## Challenge
Transcribe the listing that follows in full, omitting pictures.

— Start —

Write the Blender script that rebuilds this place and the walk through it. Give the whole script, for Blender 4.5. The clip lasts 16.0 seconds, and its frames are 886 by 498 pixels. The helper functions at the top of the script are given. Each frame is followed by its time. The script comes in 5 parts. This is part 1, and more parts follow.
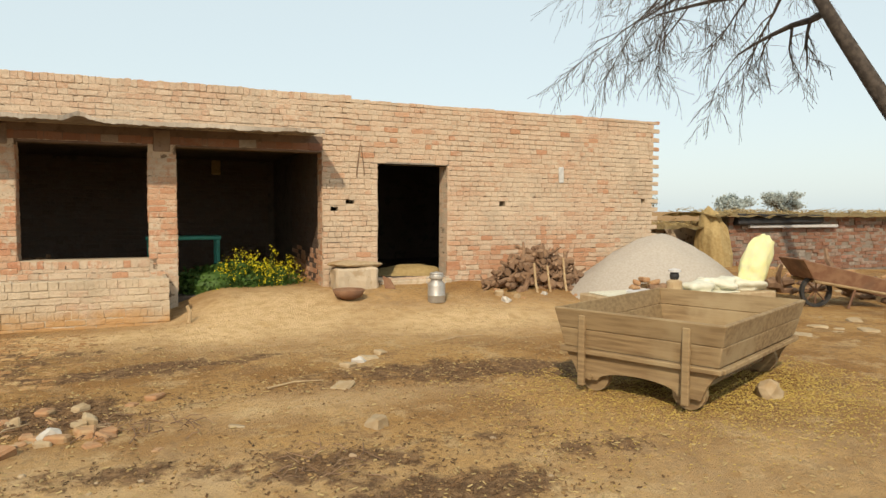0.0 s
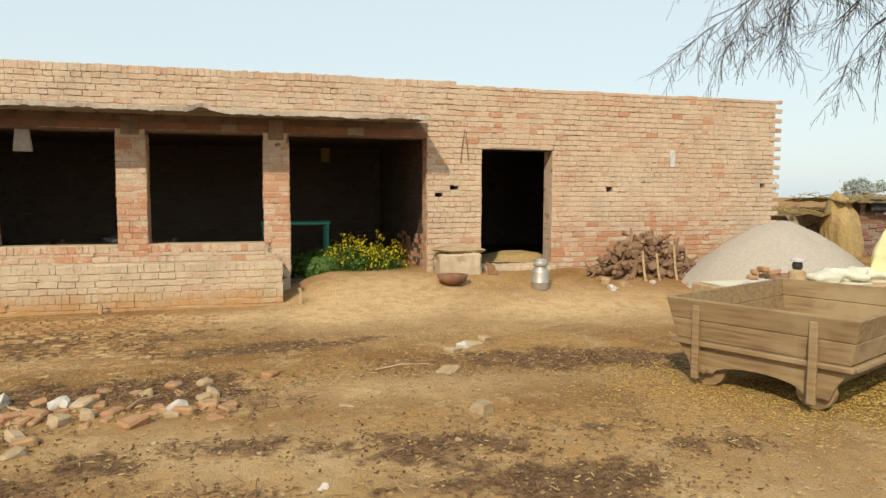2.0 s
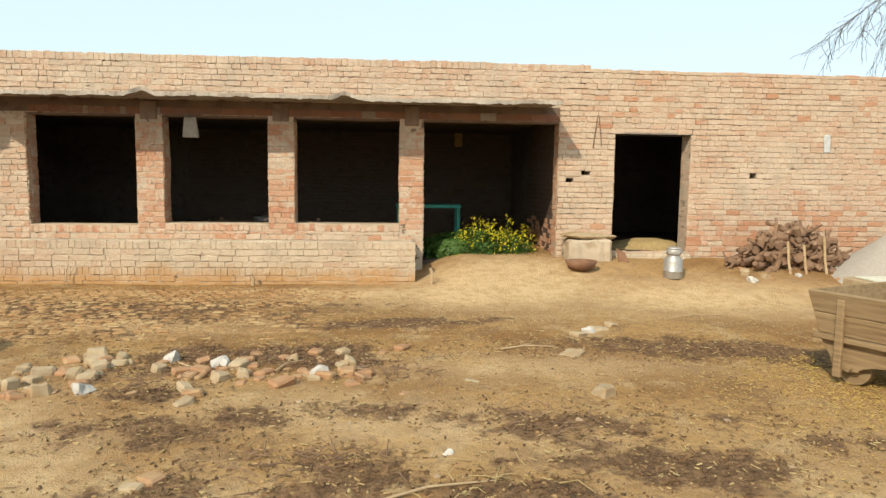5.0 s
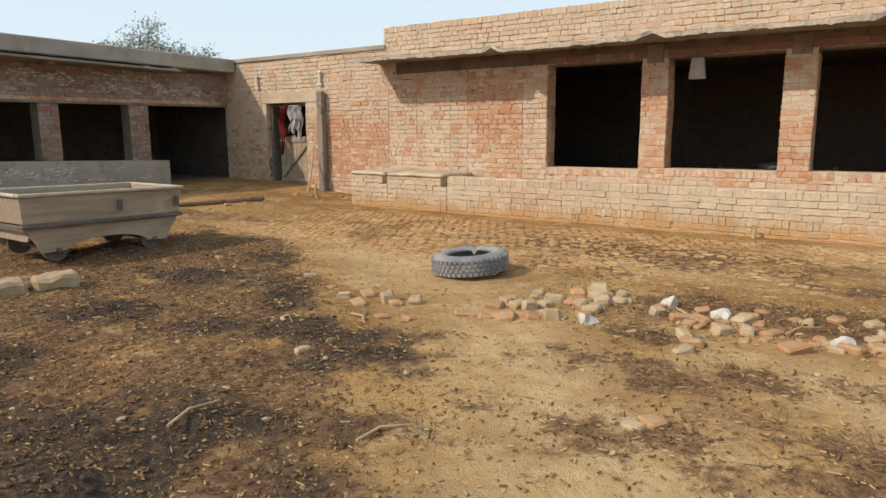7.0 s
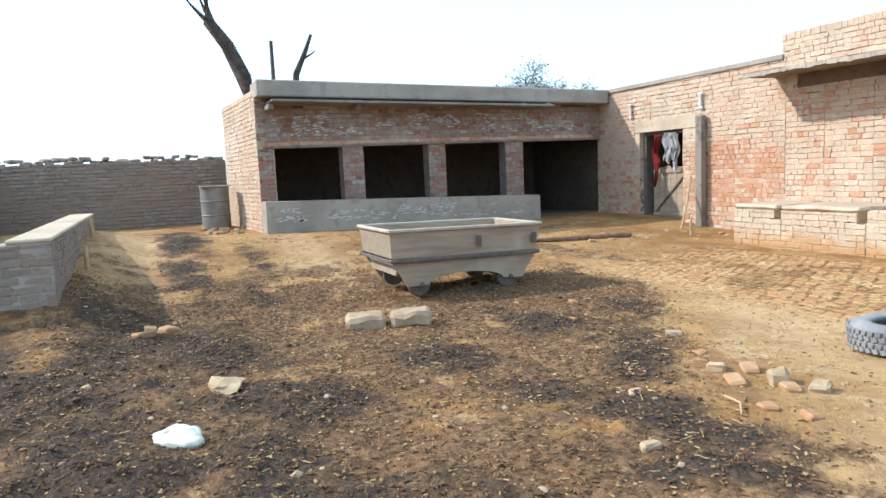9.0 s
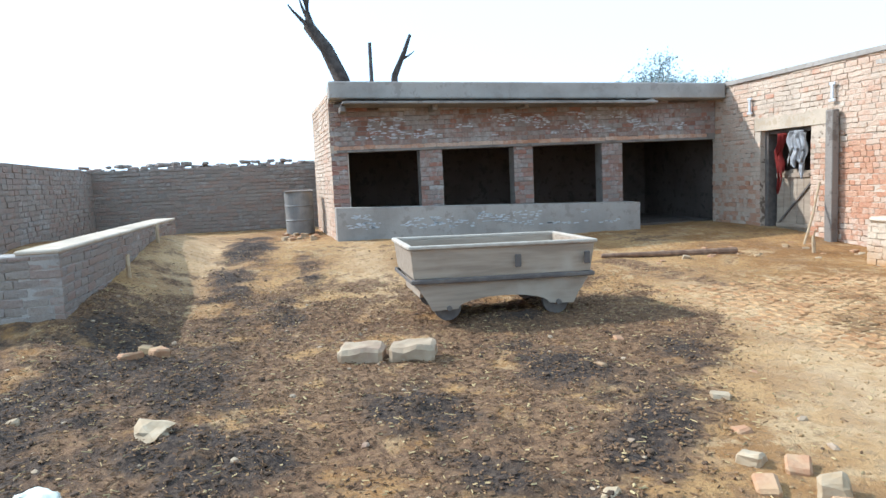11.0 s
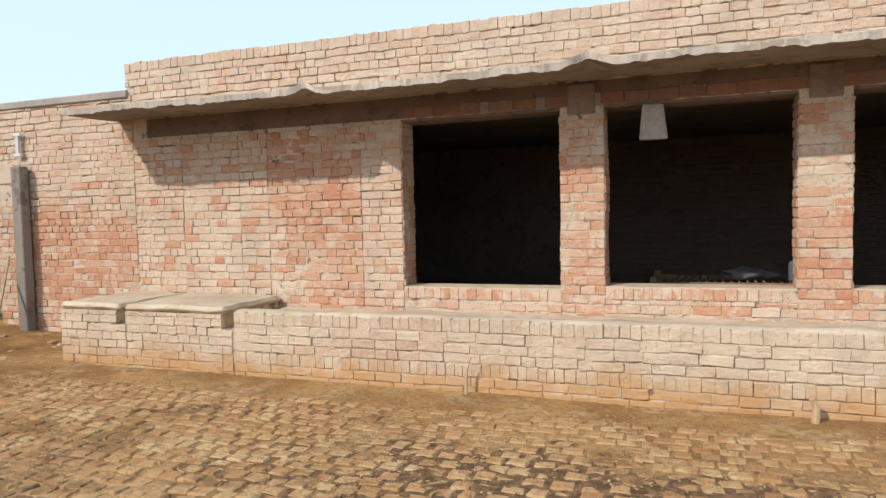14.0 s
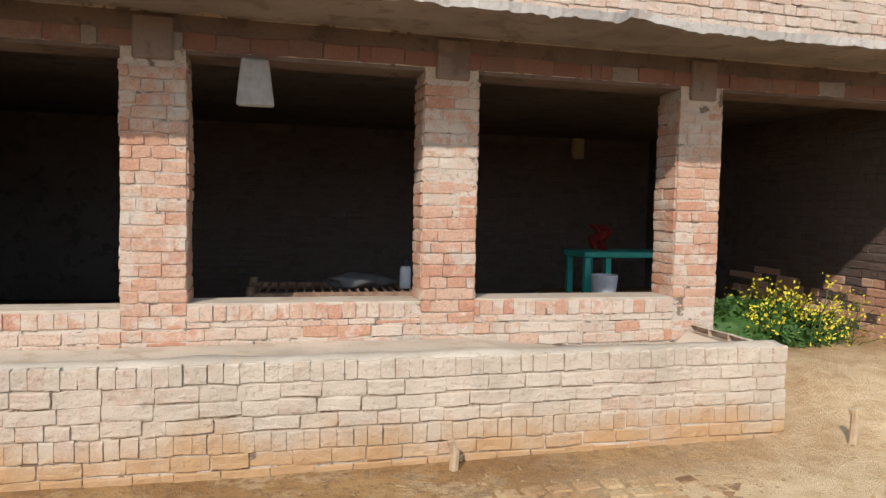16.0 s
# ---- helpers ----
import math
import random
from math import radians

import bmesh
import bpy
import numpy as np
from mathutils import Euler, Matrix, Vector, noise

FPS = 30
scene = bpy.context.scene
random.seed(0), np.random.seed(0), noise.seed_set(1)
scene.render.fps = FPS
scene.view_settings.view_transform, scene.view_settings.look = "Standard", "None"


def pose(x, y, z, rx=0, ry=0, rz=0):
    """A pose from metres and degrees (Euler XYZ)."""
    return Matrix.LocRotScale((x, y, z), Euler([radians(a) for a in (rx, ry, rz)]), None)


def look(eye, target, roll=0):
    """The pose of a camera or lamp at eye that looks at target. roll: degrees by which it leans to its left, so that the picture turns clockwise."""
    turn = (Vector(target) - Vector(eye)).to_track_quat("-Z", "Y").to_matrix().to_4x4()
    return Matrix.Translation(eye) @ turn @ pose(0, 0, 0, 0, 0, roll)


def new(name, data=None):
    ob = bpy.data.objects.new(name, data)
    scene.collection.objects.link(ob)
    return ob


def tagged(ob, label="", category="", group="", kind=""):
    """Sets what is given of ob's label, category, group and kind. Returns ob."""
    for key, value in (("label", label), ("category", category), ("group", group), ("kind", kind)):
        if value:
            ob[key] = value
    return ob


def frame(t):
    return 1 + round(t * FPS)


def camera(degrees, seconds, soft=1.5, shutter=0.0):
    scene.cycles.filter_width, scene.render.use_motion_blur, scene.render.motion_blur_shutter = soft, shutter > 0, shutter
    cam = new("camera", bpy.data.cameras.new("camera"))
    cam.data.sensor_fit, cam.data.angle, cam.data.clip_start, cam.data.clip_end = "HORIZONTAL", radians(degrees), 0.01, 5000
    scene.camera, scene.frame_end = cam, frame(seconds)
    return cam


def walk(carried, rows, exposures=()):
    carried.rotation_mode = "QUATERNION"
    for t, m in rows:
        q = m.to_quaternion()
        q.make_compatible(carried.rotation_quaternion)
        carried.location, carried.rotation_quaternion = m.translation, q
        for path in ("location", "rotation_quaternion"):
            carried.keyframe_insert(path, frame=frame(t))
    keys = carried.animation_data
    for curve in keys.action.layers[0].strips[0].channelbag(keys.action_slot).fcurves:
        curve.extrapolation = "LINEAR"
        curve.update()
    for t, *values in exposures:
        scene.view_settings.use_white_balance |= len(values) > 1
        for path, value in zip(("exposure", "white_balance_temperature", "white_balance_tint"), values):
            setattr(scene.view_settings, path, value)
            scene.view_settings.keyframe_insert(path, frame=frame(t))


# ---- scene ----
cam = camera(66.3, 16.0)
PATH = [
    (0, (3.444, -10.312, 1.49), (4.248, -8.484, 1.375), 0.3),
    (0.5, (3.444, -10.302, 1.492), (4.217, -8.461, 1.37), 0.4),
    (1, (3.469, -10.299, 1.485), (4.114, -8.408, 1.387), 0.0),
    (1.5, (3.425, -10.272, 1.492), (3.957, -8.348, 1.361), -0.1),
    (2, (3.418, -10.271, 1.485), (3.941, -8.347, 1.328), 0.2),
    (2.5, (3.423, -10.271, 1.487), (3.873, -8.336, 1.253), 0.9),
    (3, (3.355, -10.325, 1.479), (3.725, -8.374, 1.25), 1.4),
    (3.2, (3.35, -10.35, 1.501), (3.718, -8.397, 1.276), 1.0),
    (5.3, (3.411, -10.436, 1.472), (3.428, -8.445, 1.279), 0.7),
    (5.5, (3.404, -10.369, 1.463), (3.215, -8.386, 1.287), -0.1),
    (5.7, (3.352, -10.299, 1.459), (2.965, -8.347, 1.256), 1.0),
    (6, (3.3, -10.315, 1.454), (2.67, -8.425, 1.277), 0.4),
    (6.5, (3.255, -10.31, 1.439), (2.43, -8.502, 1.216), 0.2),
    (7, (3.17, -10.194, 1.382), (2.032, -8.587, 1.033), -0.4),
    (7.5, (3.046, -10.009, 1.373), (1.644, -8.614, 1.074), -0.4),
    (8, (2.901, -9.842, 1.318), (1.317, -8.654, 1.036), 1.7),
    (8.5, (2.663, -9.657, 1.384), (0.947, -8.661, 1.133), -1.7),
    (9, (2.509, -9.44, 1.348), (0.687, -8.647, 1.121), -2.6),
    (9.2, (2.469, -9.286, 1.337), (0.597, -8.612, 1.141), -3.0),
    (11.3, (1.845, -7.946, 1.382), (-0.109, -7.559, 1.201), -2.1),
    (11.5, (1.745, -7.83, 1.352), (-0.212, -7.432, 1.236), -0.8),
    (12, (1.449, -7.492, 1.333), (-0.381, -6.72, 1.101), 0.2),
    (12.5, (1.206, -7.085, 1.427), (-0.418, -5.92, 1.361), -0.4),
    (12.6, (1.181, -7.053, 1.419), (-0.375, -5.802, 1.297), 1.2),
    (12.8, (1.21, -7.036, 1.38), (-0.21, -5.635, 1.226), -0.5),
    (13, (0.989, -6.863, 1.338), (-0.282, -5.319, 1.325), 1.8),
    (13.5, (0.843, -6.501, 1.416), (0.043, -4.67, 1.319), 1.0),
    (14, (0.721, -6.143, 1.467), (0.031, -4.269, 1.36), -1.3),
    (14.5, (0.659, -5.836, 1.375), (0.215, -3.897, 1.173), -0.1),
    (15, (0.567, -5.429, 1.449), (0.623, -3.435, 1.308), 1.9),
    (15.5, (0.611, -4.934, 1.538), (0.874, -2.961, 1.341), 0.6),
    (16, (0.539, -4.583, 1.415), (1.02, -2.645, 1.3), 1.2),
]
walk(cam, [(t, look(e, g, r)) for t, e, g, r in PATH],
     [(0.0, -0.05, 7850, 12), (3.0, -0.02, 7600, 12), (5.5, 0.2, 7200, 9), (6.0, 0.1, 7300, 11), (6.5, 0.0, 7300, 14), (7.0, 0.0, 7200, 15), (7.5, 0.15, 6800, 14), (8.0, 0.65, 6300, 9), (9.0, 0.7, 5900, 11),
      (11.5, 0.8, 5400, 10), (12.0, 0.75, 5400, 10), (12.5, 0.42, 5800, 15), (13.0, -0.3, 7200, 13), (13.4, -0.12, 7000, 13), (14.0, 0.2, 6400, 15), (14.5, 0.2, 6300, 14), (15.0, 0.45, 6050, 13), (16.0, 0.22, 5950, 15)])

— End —

## Solution for this problem
Write the Blender script that rebuilds this place and the walk through it. Give the whole script, for Blender 4.5. The clip lasts 16.0 seconds, and its frames are 886 by 498 pixels. The helper functions at the top of the script are given. Each frame is followed by its time. The script comes in 5 parts. This is part 1, and more parts follow.
0.0 s
2.0 s
5.0 s
7.0 s
9.0 s
11.0 s
14.0 s
16.0 s
# ---- helpers ----
import math
import random
from math import radians

import bmesh
import bpy
import numpy as np
from mathutils import Euler, Matrix, Vector, noise

FPS = 30
scene = bpy.context.scene
random.seed(0), np.random.seed(0), noise.seed_set(1)
scene.render.fps = FPS
scene.view_settings.view_transform, scene.view_settings.look = "Standard", "None"


def pose(x, y, z, rx=0, ry=0, rz=0):
    """A pose from metres and degrees (Euler XYZ)."""
    return Matrix.LocRotScale((x, y, z), Euler([radians(a) for a in (rx, ry, rz)]), None)


def look(eye, target, roll=0):
    """The pose of a camera or lamp at eye that looks at target. roll: degrees by which it leans to its left, so that the picture turns clockwise."""
    turn = (Vector(target) - Vector(eye)).to_track_quat("-Z", "Y").to_matrix().to_4x4()
    return Matrix.Translation(eye) @ turn @ pose(0, 0, 0, 0, 0, roll)


def new(name, data=None):
    ob = bpy.data.objects.new(name, data)
    scene.collection.objects.link(ob)
    return ob


def tagged(ob, label="", category="", group="", kind=""):
    """Sets what is given of ob's label, category, group and kind. Returns ob."""
    for key, value in (("label", label), ("category", category), ("group", group), ("kind", kind)):
        if value:
            ob[key] = value
    return ob


def frame(t):
    return 1 + round(t * FPS)


def camera(degrees, seconds, soft=1.5, shutter=0.0):
    scene.cycles.filter_width, scene.render.use_motion_blur, scene.render.motion_blur_shutter = soft, shutter > 0, shutter
    cam = new("camera", bpy.data.cameras.new("camera"))
    cam.data.sensor_fit, cam.data.angle, cam.data.clip_start, cam.data.clip_end = "HORIZONTAL", radians(degrees), 0.01, 5000
    scene.camera, scene.frame_end = cam, frame(seconds)
    return cam


def walk(carried, rows, exposures=()):
    carried.rotation_mode = "QUATERNION"
    for t, m in rows:
        q = m.to_quaternion()
        q.make_compatible(carried.rotation_quaternion)
        carried.location, carried.rotation_quaternion = m.translation, q
        for path in ("location", "rotation_quaternion"):
            carried.keyframe_insert(path, frame=frame(t))
    keys = carried.animation_data
    for curve in keys.action.layers[0].strips[0].channelbag(keys.action_slot).fcurves:
        curve.extrapolation = "LINEAR"
        curve.update()
    for t, *values in exposures:
        scene.view_settings.use_white_balance |= len(values) > 1
        for path, value in zip(("exposure", "white_balance_temperature", "white_balance_tint"), values):
            setattr(scene.view_settings, path, value)
            scene.view_settings.keyframe_insert(path, frame=frame(t))


# ---- scene ----
cam = camera(66.3, 16.0)
PATH = [
    (0, (3.444, -10.312, 1.49), (4.248, -8.484, 1.375), 0.3),
    (0.5, (3.444, -10.302, 1.492), (4.217, -8.461, 1.37), 0.4),
    (1, (3.469, -10.299, 1.485), (4.114, -8.408, 1.387), 0.0),
    (1.5, (3.425, -10.272, 1.492), (3.957, -8.348, 1.361), -0.1),
    (2, (3.418, -10.271, 1.485), (3.941, -8.347, 1.328), 0.2),
    (2.5, (3.423, -10.271, 1.487), (3.873, -8.336, 1.253), 0.9),
    (3, (3.355, -10.325, 1.479), (3.725, -8.374, 1.25), 1.4),
    (3.2, (3.35, -10.35, 1.501), (3.718, -8.397, 1.276), 1.0),
    (5.3, (3.411, -10.436, 1.472), (3.428, -8.445, 1.279), 0.7),
    (5.5, (3.404, -10.369, 1.463), (3.215, -8.386, 1.287), -0.1),
    (5.7, (3.352, -10.299, 1.459), (2.965, -8.347, 1.256), 1.0),
    (6, (3.3, -10.315, 1.454), (2.67, -8.425, 1.277), 0.4),
    (6.5, (3.255, -10.31, 1.439), (2.43, -8.502, 1.216), 0.2),
    (7, (3.17, -10.194, 1.382), (2.032, -8.587, 1.033), -0.4),
    (7.5, (3.046, -10.009, 1.373), (1.644, -8.614, 1.074), -0.4),
    (8, (2.901, -9.842, 1.318), (1.317, -8.654, 1.036), 1.7),
    (8.5, (2.663, -9.657, 1.384), (0.947, -8.661, 1.133), -1.7),
    (9, (2.509, -9.44, 1.348), (0.687, -8.647, 1.121), -2.6),
    (9.2, (2.469, -9.286, 1.337), (0.597, -8.612, 1.141), -3.0),
    (11.3, (1.845, -7.946, 1.382), (-0.109, -7.559, 1.201), -2.1),
    (11.5, (1.745, -7.83, 1.352), (-0.212, -7.432, 1.236), -0.8),
    (12, (1.449, -7.492, 1.333), (-0.381, -6.72, 1.101), 0.2),
    (12.5, (1.206, -7.085, 1.427), (-0.418, -5.92, 1.361), -0.4),
    (12.6, (1.181, -7.053, 1.419), (-0.375, -5.802, 1.297), 1.2),
    (12.8, (1.21, -7.036, 1.38), (-0.21, -5.635, 1.226), -0.5),
    (13, (0.989, -6.863, 1.338), (-0.282, -5.319, 1.325), 1.8),
    (13.5, (0.843, -6.501, 1.416), (0.043, -4.67, 1.319), 1.0),
    (14, (0.721, -6.143, 1.467), (0.031, -4.269, 1.36), -1.3),
    (14.5, (0.659, -5.836, 1.375), (0.215, -3.897, 1.173), -0.1),
    (15, (0.567, -5.429, 1.449), (0.623, -3.435, 1.308), 1.9),
    (15.5, (0.611, -4.934, 1.538), (0.874, -2.961, 1.341), 0.6),
    (16, (0.539, -4.583, 1.415), (1.02, -2.645, 1.3), 1.2),
]
walk(cam, [(t, look(e, g, r)) for t, e, g, r in PATH],
     [(0.0, -0.05, 7850, 12), (3.0, -0.02, 7600, 12), (5.5, 0.2, 7200, 9), (6.0, 0.1, 7300, 11), (6.5, 0.0, 7300, 14), (7.0, 0.0, 7200, 15), (7.5, 0.15, 6800, 14), (8.0, 0.65, 6300, 9), (9.0, 0.7, 5900, 11),
      (11.5, 0.8, 5400, 10), (12.0, 0.75, 5400, 10), (12.5, 0.42, 5800, 15), (13.0, -0.3, 7200, 13), (13.4, -0.12, 7000, 13), (14.0, 0.2, 6400, 15), (14.5, 0.2, 6300, 14), (15.0, 0.45, 6050, 13), (16.0, 0.22, 5950, 15)])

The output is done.